A first of its kind body will be launched in Aberdeen today to promote the use of Doric and North-East Scots.
It is hoped the North-East Scots Language Board will influence civic life, education and the media across the region.
The scheme has received backing from a wide range of community partners and ambassadors, together with organisations including Aberdeen University, Robert Gordon University and Aberdeen City, Aberdeenshire and Moray councils.
Thomas McKean, director of the Elphinstone Institute at Aberdeen University, said: “North-East Scots is mostly thought of as being a language for home and family and other informal settings, but its use is far more widespread than that.
“Large numbers use it in their everyday lives, but one of our aims is to promote and celebrate its use in areas where it isn’t often visible.
“It’s important that young people see themselves – and the language they speak – reflected back at them in public life.
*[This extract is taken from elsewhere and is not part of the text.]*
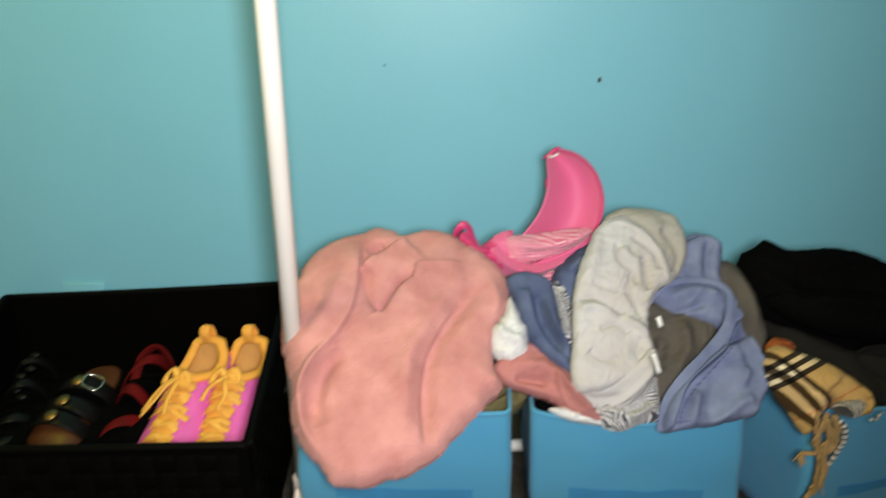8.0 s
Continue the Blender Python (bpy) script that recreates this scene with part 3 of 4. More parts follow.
part("collar_inside", cloth((-0.365, 0.27, 44), [(0.021, 0.146), (0.028, 0.167), (0.058, 0.177), (0.099, 0.175), (0.128, 0.162), (0.13, 0.132), (0.111, 0.103), (0.078, 0.111), (0.042, 0.118)], [([(0.032, 0.137), (0.075, 0.152), (0.115, 0.141)], 0.01, 0.006, ''), ([(0.046, 0.12), (0.089, 0.134)], 0.006, -0.006, '')], front=0.022, back=0.03, crease=0.003, seed=17.0), DENIM, shirt)
part("shirt_front", cloth((-0.372, 0.265, 44), [(0.007, -0.032), (0.013, 0.002), (0.037, 0.031), (0.068, 0.057), (0.099, 0.091), (0.12, 0.132), (0.138, 0.139), (0.139, 0.106), (0.152, 0.076), (0.161, 0.039), (0.15, 0.008), (0.133, -0.013), (0.088, -0.024), (0.04, -0.029)], [([(0.13, 0.114), (0.103, 0.075), (0.049, 0.03), (0.022, -0.022)], 0.006, 0.008, 's'), ([(0.134, 0.155), (0.138, 0.098), (0.151, 0.059), (0.154, 0.022)], 0.007, 0.007, ''), ([(0.127, 0.131), (0.128, 0.086), (0.137, 0.04)], 0.007, -0.005, ''), ([(0.062, 0.056), (0.104, 0.078), (0.137, 0.092)], 0.006, 0.005, 's'), ([(0.133, 0.009), (0.107, -0.001), (0.08, -0.026)], 0.008, 0.006, ''), ([(0.098, 0.043), (0.078, 0.013), (0.069, -0.021)], 0.012, -0.006, ''), ([(0.059, 0.022), (0.045, -0.024)], 0.006, 0.005, ''), ([(0.131, 0.049), (0.115, 0.022)], 0.006, 0.004, '')], front=0.018, back=0.06, lift=0.014, puff=5.0, crease=0.0028, pitch=20, seed=18.0, edge=0.0015, steps=(260, 80), hem=0.003, flat=0.8), DENIM, shirt)


def on_plane(plane, u, v, h):
    y0, z0, lean = plane
    s, c = math.sin(radians(lean)), math.cos(radians(lean))
    return (u, y0 + v * s - h * c, z0 + v * c + h * s)


SHIRT_PLANE = (-0.372, 0.265, 44)
collar_line = [(0.006, 0.138, 0), (0.021, 0.157, 0.012), (0.04, 0.17, 0.02), (0.07, 0.174, 0.026), (0.105, 0.167, 0.03), (0.12, 0.144, 0.034), (0.109, 0.105, 0.036), (0.076, 0.067, 0.036), (0.041, 0.035, 0.034), (0.016, 0.003, 0.03), (0.008, -0.032, 0.02)]
part("collar_edge", tube([on_plane(SHIRT_PLANE, *q) for q in collar_line[:7]], 0.0052, 40, 12, 0.4, up=(0, -0.7, 0.7)), DENIM, shirt, "rolled collar edge")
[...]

“Just as children need to see diverse gender and race role models, they need to know that someone who speaks their native language can be a success in any walk of life.”
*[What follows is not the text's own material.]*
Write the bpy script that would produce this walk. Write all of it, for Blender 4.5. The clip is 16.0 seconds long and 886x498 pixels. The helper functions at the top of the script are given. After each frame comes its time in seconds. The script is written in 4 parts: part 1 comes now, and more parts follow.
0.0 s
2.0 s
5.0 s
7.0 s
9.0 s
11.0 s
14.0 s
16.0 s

The board will look to ensure young people were introduced to Doric and north-east Scots in as many places as possible.
The long-term goal will be to see they are taught in primary and secondary schools.
Mr McKean is clear there are real benefits to be had.
He said: “Studies have shown that children taught in their native language attain better academically in other fields.
“Learning in Scots increases attainment in maths and English, so we’re developing a pathway for Scots in schools in consultation with our teacher and council associates.”